Both end lines count: copy exactly from the line that contains "6. More parts follow." to the line that contains "return self.tube(way +", and only those lines.

----- GIVEN INFORMATION

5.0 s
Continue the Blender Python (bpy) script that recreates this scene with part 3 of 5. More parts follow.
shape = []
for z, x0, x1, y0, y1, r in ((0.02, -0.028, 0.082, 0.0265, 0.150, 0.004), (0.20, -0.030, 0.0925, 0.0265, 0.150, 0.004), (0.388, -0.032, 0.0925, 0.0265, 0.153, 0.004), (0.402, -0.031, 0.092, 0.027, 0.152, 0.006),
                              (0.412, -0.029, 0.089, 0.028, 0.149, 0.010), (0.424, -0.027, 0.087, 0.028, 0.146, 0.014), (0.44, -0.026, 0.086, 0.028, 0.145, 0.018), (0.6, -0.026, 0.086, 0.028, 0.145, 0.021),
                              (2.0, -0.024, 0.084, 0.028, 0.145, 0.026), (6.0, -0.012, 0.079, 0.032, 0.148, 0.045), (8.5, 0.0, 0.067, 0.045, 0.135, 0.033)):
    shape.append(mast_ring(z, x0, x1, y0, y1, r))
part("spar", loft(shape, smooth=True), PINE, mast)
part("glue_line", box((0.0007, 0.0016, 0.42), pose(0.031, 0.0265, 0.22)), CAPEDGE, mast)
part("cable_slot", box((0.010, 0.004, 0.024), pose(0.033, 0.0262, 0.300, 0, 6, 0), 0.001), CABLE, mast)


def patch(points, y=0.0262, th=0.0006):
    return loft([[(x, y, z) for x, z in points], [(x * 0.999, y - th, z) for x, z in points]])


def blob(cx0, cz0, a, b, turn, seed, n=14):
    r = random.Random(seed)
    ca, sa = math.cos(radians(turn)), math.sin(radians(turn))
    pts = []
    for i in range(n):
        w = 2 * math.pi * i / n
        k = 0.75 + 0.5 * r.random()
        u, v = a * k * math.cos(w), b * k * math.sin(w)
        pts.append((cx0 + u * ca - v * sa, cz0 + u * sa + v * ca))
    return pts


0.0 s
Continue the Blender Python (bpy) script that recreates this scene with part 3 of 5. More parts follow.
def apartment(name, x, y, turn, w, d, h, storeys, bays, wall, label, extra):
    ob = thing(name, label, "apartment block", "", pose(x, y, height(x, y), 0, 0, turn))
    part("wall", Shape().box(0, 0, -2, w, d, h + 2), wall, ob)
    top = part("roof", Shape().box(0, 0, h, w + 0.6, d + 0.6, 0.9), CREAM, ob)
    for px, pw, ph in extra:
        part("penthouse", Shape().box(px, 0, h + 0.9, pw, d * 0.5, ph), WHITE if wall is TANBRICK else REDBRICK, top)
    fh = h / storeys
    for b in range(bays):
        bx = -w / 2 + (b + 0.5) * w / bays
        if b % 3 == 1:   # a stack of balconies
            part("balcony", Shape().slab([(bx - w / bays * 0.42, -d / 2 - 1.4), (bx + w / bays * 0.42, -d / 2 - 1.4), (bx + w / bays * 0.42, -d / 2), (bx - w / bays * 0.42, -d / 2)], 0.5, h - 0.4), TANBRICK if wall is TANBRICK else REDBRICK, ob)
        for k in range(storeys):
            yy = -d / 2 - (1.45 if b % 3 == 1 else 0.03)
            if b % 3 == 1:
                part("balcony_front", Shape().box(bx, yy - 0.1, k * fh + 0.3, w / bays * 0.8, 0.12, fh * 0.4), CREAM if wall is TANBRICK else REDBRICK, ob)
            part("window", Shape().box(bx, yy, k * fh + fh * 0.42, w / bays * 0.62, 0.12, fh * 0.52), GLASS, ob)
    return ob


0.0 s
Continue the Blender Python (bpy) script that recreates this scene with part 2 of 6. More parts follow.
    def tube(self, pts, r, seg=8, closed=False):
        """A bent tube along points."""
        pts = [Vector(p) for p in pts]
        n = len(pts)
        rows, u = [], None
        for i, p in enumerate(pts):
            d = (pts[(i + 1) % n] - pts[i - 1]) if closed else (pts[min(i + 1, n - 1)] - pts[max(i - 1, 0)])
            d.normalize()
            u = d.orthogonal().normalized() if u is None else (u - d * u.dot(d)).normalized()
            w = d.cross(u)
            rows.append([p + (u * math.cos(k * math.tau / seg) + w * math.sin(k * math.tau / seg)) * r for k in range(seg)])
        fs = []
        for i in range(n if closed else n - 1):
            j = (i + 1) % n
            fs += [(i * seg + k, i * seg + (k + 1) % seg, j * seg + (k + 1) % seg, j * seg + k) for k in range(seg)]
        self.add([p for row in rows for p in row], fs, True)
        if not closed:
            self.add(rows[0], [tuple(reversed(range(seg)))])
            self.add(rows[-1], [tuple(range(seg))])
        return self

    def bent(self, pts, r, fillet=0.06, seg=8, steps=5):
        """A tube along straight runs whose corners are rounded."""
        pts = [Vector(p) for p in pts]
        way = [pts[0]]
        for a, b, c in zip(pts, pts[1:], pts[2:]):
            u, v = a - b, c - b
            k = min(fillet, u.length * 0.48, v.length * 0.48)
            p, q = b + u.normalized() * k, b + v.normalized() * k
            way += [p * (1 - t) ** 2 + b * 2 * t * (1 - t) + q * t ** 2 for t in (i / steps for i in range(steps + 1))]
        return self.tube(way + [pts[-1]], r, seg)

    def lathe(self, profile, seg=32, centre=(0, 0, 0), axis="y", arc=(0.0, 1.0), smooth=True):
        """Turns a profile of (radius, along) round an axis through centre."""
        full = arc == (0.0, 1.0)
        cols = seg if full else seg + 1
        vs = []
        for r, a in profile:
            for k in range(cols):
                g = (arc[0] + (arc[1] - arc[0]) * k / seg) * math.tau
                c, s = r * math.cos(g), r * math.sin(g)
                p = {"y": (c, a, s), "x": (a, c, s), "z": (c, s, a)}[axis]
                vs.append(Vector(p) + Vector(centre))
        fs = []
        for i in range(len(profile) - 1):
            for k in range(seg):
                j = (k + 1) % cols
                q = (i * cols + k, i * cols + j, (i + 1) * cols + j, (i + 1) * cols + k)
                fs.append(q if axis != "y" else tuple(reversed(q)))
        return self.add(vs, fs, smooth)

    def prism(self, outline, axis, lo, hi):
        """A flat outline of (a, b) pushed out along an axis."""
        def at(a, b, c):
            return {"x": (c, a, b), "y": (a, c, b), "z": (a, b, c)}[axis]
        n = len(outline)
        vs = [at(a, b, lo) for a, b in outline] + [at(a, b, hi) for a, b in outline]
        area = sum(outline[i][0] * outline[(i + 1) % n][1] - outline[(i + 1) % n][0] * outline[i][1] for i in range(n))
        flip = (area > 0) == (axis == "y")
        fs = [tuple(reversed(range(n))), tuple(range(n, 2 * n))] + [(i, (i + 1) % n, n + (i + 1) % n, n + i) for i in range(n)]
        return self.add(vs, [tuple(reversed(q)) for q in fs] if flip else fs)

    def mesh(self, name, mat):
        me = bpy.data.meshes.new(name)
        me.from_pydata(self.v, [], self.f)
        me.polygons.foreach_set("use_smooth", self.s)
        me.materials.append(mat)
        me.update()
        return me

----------
----- GIVEN INFORMATION

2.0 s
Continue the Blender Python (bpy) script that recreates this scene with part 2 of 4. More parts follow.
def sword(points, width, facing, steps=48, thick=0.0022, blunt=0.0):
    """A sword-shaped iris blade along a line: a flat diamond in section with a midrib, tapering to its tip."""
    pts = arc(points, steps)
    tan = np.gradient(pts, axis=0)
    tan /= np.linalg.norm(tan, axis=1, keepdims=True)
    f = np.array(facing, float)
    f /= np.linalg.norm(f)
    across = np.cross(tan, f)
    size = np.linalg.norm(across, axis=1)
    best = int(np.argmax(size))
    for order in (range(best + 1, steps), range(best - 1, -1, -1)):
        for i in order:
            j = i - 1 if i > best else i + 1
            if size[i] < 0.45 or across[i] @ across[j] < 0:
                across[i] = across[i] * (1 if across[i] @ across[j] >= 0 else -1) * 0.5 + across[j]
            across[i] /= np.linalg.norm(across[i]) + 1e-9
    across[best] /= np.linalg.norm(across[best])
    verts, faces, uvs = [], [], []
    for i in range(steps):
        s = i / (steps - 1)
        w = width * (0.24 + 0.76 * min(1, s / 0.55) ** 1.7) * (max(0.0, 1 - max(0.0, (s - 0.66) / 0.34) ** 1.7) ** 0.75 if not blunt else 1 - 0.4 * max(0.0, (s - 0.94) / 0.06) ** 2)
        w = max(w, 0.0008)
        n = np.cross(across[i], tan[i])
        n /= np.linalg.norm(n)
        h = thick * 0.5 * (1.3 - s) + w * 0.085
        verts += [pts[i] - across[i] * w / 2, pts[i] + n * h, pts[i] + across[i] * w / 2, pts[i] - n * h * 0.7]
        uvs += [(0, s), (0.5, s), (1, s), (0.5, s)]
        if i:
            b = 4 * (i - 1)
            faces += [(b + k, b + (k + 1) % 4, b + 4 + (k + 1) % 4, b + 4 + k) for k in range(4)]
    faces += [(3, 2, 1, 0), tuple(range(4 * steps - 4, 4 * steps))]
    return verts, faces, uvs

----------

**COMPLETED EXERCISE:**
Continue the Blender Python (bpy) script that recreates this scene with part 2 of 6. More parts follow.
    def tube(self, pts, r, seg=8, closed=False):
        """A bent tube along points."""
        pts = [Vector(p) for p in pts]
        n = len(pts)
        rows, u = [], None
        for i, p in enumerate(pts):
            d = (pts[(i + 1) % n] - pts[i - 1]) if closed else (pts[min(i + 1, n - 1)] - pts[max(i - 1, 0)])
            d.normalize()
            u = d.orthogonal().normalized() if u is None else (u - d * u.dot(d)).normalized()
            w = d.cross(u)
            rows.append([p + (u * math.cos(k * math.tau / seg) + w * math.sin(k * math.tau / seg)) * r for k in range(seg)])
        fs = []
        for i in range(n if closed else n - 1):
            j = (i + 1) % n
            fs += [(i * seg + k, i * seg + (k + 1) % seg, j * seg + (k + 1) % seg, j * seg + k) for k in range(seg)]
        self.add([p for row in rows for p in row], fs, True)
        if not closed:
            self.add(rows[0], [tuple(reversed(range(seg)))])
            self.add(rows[-1], [tuple(range(seg))])
        return self

    def bent(self, pts, r, fillet=0.06, seg=8, steps=5):
        """A tube along straight runs whose corners are rounded."""
        pts = [Vector(p) for p in pts]
        way = [pts[0]]
        for a, b, c in zip(pts, pts[1:], pts[2:]):
            u, v = a - b, c - b
            k = min(fillet, u.length * 0.48, v.length * 0.48)
            p, q = b + u.normalized() * k, b + v.normalized() * k
            way += [p * (1 - t) ** 2 + b * 2 * t * (1 - t) + q * t ** 2 for t in (i / steps for i in range(steps + 1))]
        return self.tube(way + [pts[-1]], r, seg)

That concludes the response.